Amerika Serikat dan enam Negara Teluk sepakat untuk secara bersama-sama menjatuhkan sanksi pada 25 perusahaan, bank dan individu yang terkait dengan dukungan Iran untuk jaringan militan, termasuk Hezbollah. Demikian diumumkan oleh Kementerian Keuangan AS pada Rabu (30/10).
Target-target yang masuk daftar hitam diumumkan oleh negara-negara Pusat Penargetan Pembiayaan Teroris (TFTC), yang mencakup Bahrain, Kuwait, Oman, Qatar, Arab Saudi dan Uni Emirat Arab.
Menteri Keuangan AS Steven Mnuchin mengumumkan soal ini dalam perjalanannya ke sejumlah sekutu Timur Tengah. Lawatan itu bertujuan untuk meningkatkan dukungan mereka dalam memberi tekanan terhadap Iran.

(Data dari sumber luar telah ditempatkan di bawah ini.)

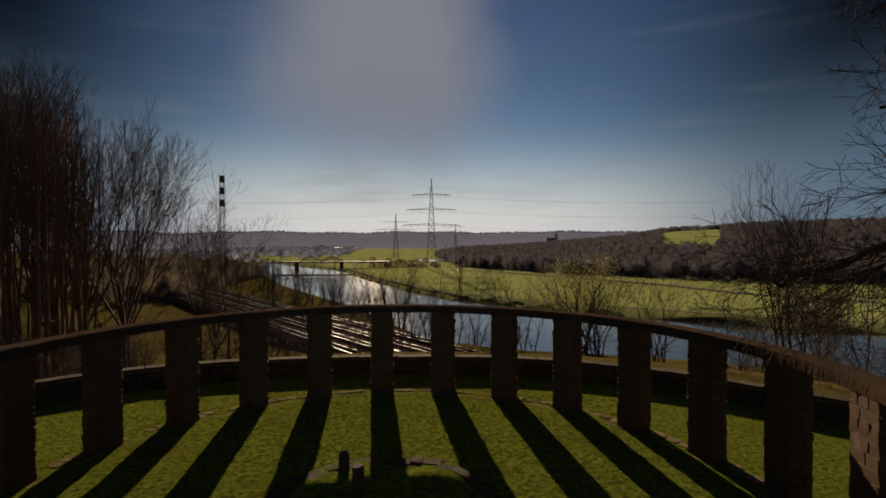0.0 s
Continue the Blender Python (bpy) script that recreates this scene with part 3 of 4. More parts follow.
def old_tree(x, y):
    rng = random.Random(21)
    tree = empty("old_tree", "large old bare broadleaf tree with thick spreading limbs on the lawn", "tree", loc=(x, y, 0))
    V, F = [], []
    ring_n, prof = 18, [(-0.2, 0.86), (0.0, 0.68), (0.12, 0.55), (0.35, 0.45), (0.8, 0.385), (1.6, 0.35), (2.6, 0.345), (3.4, 0.38), (4.0, 0.46), (4.6, 0.60), (5.1, 0.64), (5.6, 0.52), (6.0, 0.30)]
    for z, r in prof:
        cx = -0.10 * z + 0.006 * z * z
        for i in range(ring_n):
            q = 2 * math.pi * i / ring_n
            flare = 1 + (0.28 * max(0, 1 - z / 0.7)) * math.sin(q * 5 + 0.6) + 0.05 * math.sin(q * 3 + z) + 0.03 * math.sin(q * 7 + 2 * z)
            V.append((cx + r * flare * math.cos(q), r * flare * math.sin(q), z))
    for k in range(len(prof) - 1):
        for i in range(ring_n):
            F.append((k * ring_n + i, k * ring_n + (i + 1) % ring_n, (k + 1) * ring_n + (i + 1) % ring_n, (k + 1) * ring_n + i))
    mesh_object("trunk", V, F, BARK, tree, smooth=True)
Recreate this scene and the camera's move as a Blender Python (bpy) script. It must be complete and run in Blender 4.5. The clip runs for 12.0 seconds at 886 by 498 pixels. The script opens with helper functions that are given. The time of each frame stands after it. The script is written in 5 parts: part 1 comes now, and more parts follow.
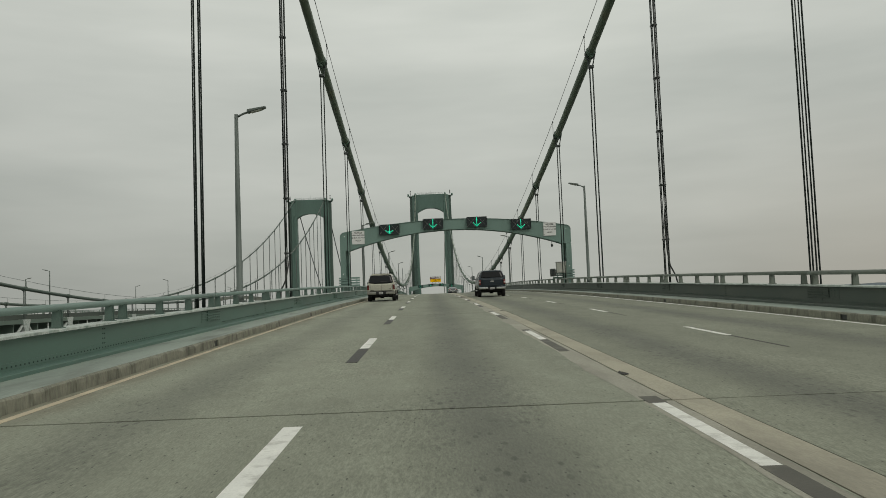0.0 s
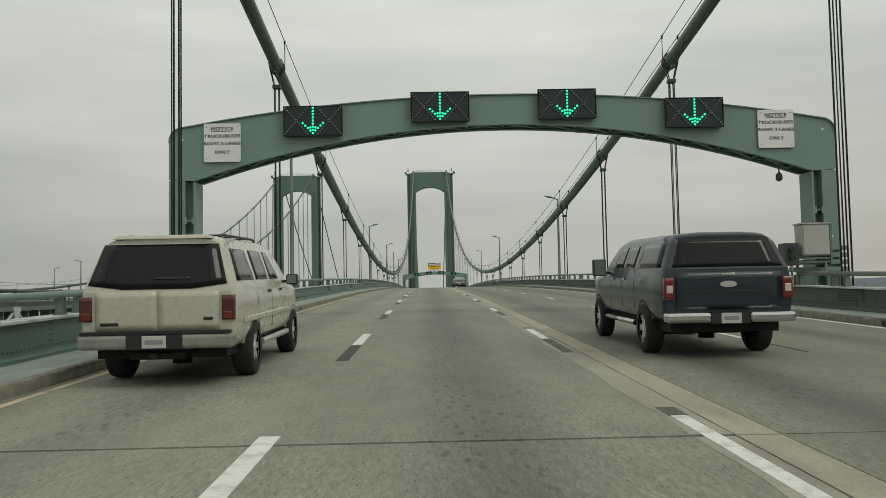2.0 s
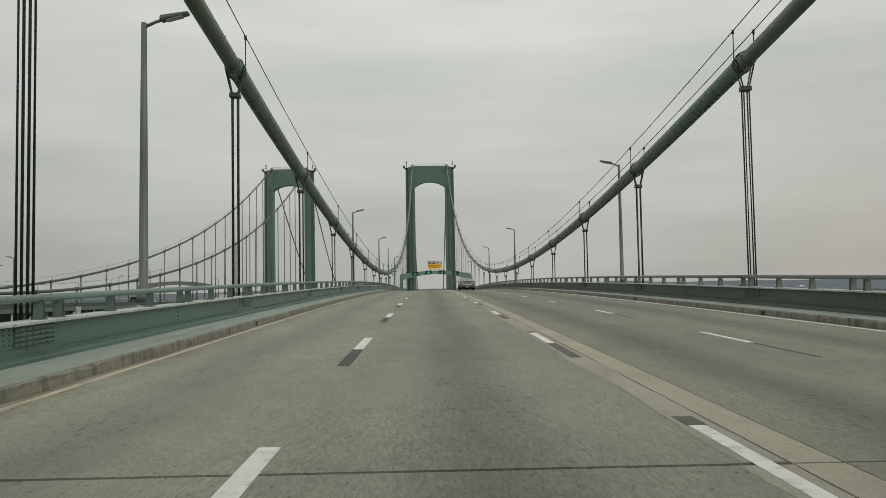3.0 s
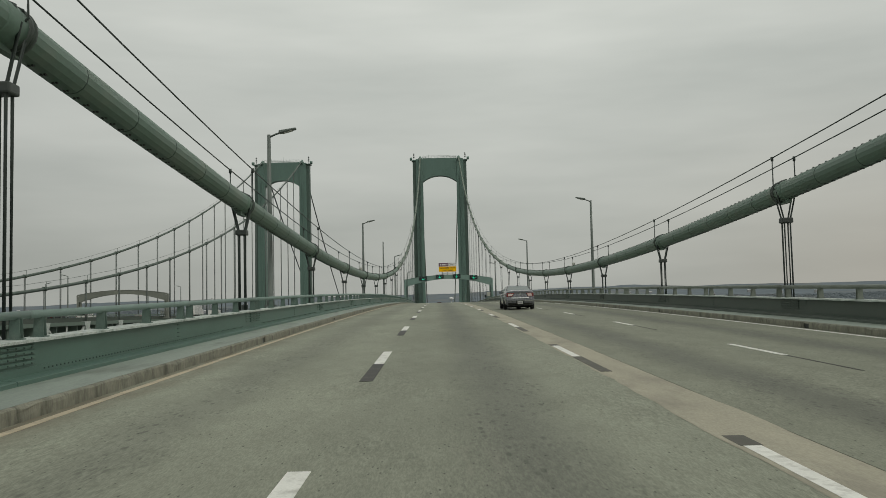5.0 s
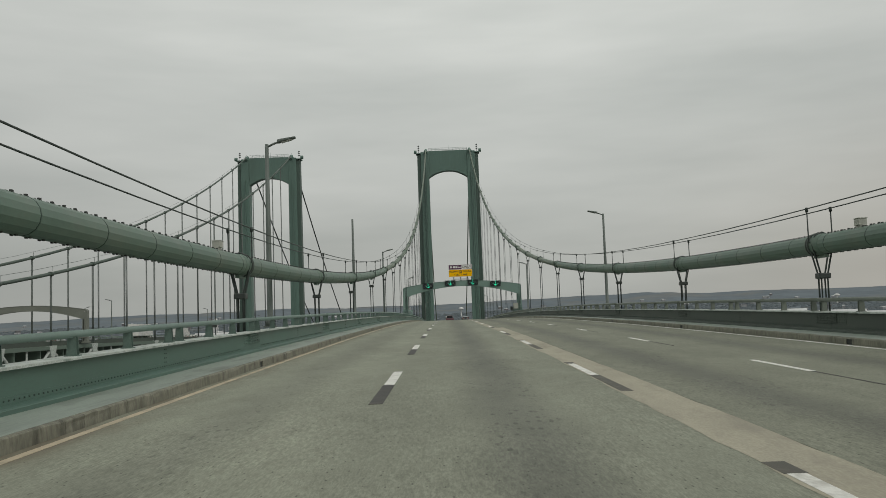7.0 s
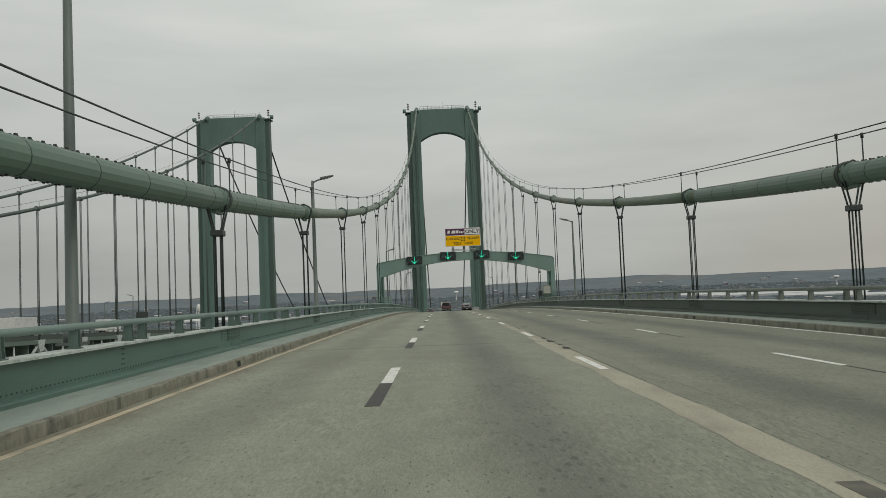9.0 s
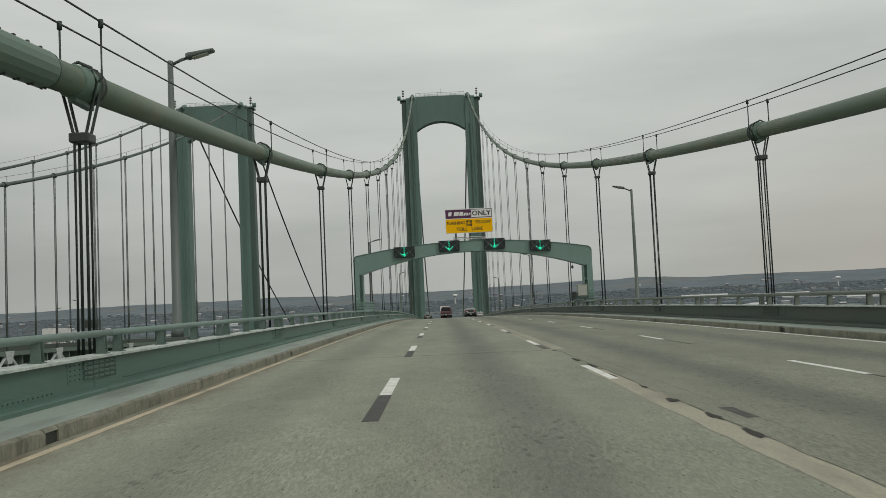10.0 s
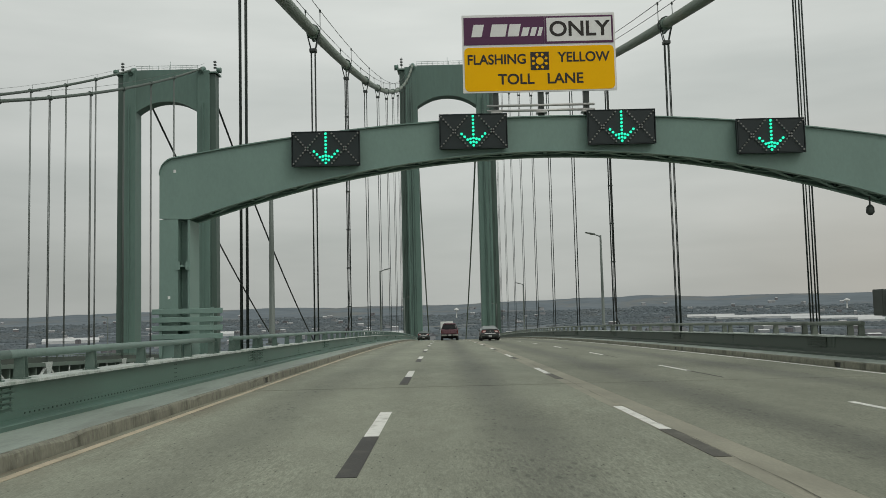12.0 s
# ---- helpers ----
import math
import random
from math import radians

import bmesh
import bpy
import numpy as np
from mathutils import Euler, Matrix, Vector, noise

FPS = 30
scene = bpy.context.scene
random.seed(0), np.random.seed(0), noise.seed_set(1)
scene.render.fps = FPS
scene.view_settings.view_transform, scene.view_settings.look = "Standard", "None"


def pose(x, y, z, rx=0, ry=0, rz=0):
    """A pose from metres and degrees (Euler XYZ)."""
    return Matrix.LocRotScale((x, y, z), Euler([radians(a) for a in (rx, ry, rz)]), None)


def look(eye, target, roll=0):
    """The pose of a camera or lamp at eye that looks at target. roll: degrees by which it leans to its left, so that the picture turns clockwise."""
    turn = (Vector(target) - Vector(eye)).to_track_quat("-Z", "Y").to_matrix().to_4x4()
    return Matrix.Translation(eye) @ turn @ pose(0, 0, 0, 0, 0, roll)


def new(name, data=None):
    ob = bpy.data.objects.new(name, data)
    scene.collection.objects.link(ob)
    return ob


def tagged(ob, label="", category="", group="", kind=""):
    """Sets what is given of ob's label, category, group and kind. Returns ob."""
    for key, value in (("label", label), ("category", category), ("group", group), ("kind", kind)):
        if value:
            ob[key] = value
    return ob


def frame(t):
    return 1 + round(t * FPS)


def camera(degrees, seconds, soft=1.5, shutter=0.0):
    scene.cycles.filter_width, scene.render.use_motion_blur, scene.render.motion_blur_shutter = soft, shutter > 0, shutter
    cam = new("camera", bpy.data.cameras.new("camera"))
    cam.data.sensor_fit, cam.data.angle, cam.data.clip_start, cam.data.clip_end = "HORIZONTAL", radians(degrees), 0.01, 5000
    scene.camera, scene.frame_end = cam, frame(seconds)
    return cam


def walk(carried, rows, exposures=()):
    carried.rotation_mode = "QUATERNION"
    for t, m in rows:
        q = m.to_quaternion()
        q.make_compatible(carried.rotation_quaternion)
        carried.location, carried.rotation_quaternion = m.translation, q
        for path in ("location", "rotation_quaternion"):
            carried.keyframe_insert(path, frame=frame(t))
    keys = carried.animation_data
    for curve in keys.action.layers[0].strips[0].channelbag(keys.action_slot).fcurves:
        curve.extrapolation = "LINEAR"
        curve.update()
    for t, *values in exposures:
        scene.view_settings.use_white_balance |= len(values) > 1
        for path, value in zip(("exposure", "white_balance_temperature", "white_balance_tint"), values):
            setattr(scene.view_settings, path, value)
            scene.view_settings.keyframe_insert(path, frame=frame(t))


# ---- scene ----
# ---- camera and walk ----
cam = camera(55.38, 12.0, soft=0.5)
CREST, CURVE = 248.55, 8.7e-5
EYE = 1.465


def deck(y):
    """Height of the roadway along the bridge: a long crest curve."""
    if y > 700:
        return -CURVE * (700 - CREST) ** 2 - 2 * CURVE * (700 - CREST) * (y - 700)
    return -CURVE * (y - CREST) ** 2


# seconds, across, along, yaw, pitch, roll
DRIVE = [
    (0.0, -2.348, 0.114, -0.843, 4.191, 2.167),
    (0.5, -2.388, 12.596, -1.043, 4.114, 1.179),
    (1.0, -2.374, 24.994, -0.924, 3.240, 1.624),
    (1.5, -2.371, 37.533, -1.046, 3.283, 1.639),
    (2.0, -2.335, 49.812, -1.026, 3.296, 1.133),
    (2.5, -2.367, 62.085, -1.037, 3.225, 1.795),
    (3.0, -2.410, 74.563, -1.082, 3.234, 1.025),
    (5.0, -2.637, 123.780, -0.404, 3.586, 1.336),
    (5.5, -2.606, 135.826, 0.009, 3.781, 1.446),
    (6.0, -2.629, 148.235, 0.220, 3.793, 1.615),
    (6.5, -2.644, 160.372, 0.278, 4.061, 1.843),
    (7.0, -2.667, 173.101, 0.253, 4.291, 2.009),
    (9.0, -2.781, 223.102, -0.100, 3.180, 2.316),
    (9.5, -2.787, 235.652, -0.105, 3.062, 2.784),
    (10.0, -2.819, 248.214, -0.179, 3.390, 2.609),
    (10.5, -2.881, 261.060, -0.278, 4.004, 1.965),
    (11.0, -2.833, 273.859, -0.190, 4.282, 1.602),
    (11.5, -2.830, 286.561, -0.116, 4.279, 1.496),
    (12.0, -2.813, 299.384, -0.110, 4.346, 1.365),
]
walk(cam, [(t, pose(x, y, deck(y) + EYE, 90 + p, r, a)) for t, x, y, a, p, r in DRIVE],
     exposures=[(0.0, -0.13, 6600, 8), (1.5, 0.02, 6620, 8), (2.0, 0.04, 6630, 8), (2.5, 0.05, 6580, 9), (3.0, 0.0, 6540, 11), (5.0, -0.12, 6550, 9), (6.5, -0.11, 6520, 10), (7.0, -0.12, 6480, 11), (9.5, -0.05, 6470, 10), (11.0, -0.05, 6420, 10), (12.0, 0.02, 6400, 10)])

# ---- sky and light ----
world = bpy.data.worlds.new("overcast")
scene.world = world
world.use_nodes = True
wn, wl = world.node_tree.nodes, world.node_tree.links
wn.clear()
w_out = wn.new("ShaderNodeOutputWorld")
w_bg = wn.new("ShaderNodeBackground")
w_sky = wn.new("ShaderNodeTexSky")
w_sky.sky_type, w_sky.sun_disc = "NISHITA", False
w_sky.sun_elevation, w_sky.sun_rotation = radians(48), radians(132)
w_sky.air_density, w_sky.dust_density = 1.0, 6.0
w_scale = wn.new("ShaderNodeMix")
w_scale.data_type, w_scale.blend_type = "RGBA", "MULTIPLY"
w_scale.inputs[0].default_value = 1.0
w_scale.inputs[7].default_value = (0.08, 0.08, 0.08, 1)
wl.new(w_sky.outputs[0], w_scale.inputs[6])
w_co = wn.new("ShaderNodeTexCoord")
w_map = wn.new("ShaderNodeMapping")
w_map.inputs["Scale"].default_value = (1.2, 1.2, 6.5)
w_map.inputs["Rotation"].default_value = (radians(4), radians(-3), 0.4)
w_noise = wn.new("ShaderNodeTexNoise")
w_noise.inputs["Scale"].default_value = 2.1
w_noise.inputs["Detail"].default_value = 4.0
w_noise.inputs["Roughness"].default_value = 0.52
w_ramp = wn.new("ShaderNodeValToRGB")
w_ramp.color_ramp.elements[0].position, w_ramp.color_ramp.elements[0].color = 0.3, (0.505, 0.528, 0.49, 1)
w_ramp.color_ramp.elements[1].position, w_ramp.color_ramp.elements[1].color = 0.7, (0.64, 0.658, 0.612, 1)
w_sep = wn.new("ShaderNodeSeparateXYZ")
w_high = wn.new("ShaderNodeMapRange")
w_high.inputs["From Min"].default_value, w_high.inputs["From Max"].default_value = -0.02, 0.34
w_high.inputs["To Min"].default_value, w_high.inputs["To Max"].default_value = 0.64, 1.1
w_lit = wn.new("ShaderNodeMix")
w_lit.data_type, w_lit.blend_type = "RGBA", "MULTIPLY"
w_lit.inputs[0].default_value = 1.0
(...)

Seluruh entitas tersebut sebelumnya telah dikenai sanksi keuangan AS.
"Presiden sudah sangat jelas bahwa kami sedang melakukan kampanye tekanan maksimum pada Iran," kata Mnuchin di Riyadh. "Ini tentang menghentikan aktor yang buruk."
Di Yerusalem pada Senin (28/10), Mnuchin mengatakan, AS akan meningkatkan tekanan ekonomi pada Iran atas program nuklirnya.
Sanksi diberlakukan kembali atas Teheran oleh Donald Trump setelah dia menarik AS keluar dari pakta nuklir 2015, langkah yang membabat ekspor minyak Iran, sumber pendapatan utama Negeri Para Mullah, dan memutus hubungan bank-bank Iran dengan dunia keuangan.
Mnuchin mengklaim bahwa sanksi yang menargetkan ekspor minyak Iran tidak merugikan ekonomi global. Menurutnya, pasar minyak dipasok dengan baik lewat produksi tambahan dari Arab Saudi, AS dan sejumlah negara lain.
Ketegangan antara AS, sekutunya di Teluk dan Iran telah melonjak dalam beberapa bulan terakhir setelah sejumlah serangan terhadap tanker minyak dan juga serangan udara terhadap fasilitas minyak Arab Saudi. Beberapa pihak menuduh Iran mendalanginya, tetapi Teheran telah membantahnya.
Dua puluh satu dari target yang diumumkan pada Rabu terdiri dari jaringan bisnis yang luas yang memberikan dukungan keuangan kepada Basij Resistance Force, sebuah kelompok paramiliter yang menurut Departemen Keuangan AS bekerja untuk Korps Pengawal Revolusi Islam (IRGC) Iran.
Seorang pejabat senior Kementerian Keuangan AS mengungkapkan kelompok paramiliter itu menyerang demonstran dan pelajar, merekrut tentara anak-anak dan terlibat dalam penyiksaan.
Kementerian Keuangan AS lebih jauh mengatakan bahwa sejumlah perusahaan cangkang dan cara lain digunakan untuk menutupi kepemilikan Basij dan kontrol atas kepentingan bisnis bernilai miliaran dolar di industri otomotif, pertambangan, logal dan perbankan Iran, yang banyak di antaranya beroperasi di Timur Tengah dan Eropa.
"Empat orang yang menjadi target adalah mereka yang berafiliasi dengan Hizbullah dan membantu mengoordinasikan operasi kelompok itu," sebut pernyataan Kementerian Keuangan AS.
Awal bulan ini, Gugus Tugas Aksi Keuangan (FATF), mengumumkan telah memberi Iran tenggat waktu pada Februari 2020 untuk mematuhi norma-norma internasional, dan setelah itu akan mendesak anggotanya untuk menerapkan penanggulangan.
Menteri Luar Negeri AS Mike Pompeo pada Rabu, menyambut baik langkah FATF. Pompeo menuduh IRGC terus terlibat dalam skema pembiayaan berskala besar, ilegal untuk mendanai kegiatan memfitnahnya.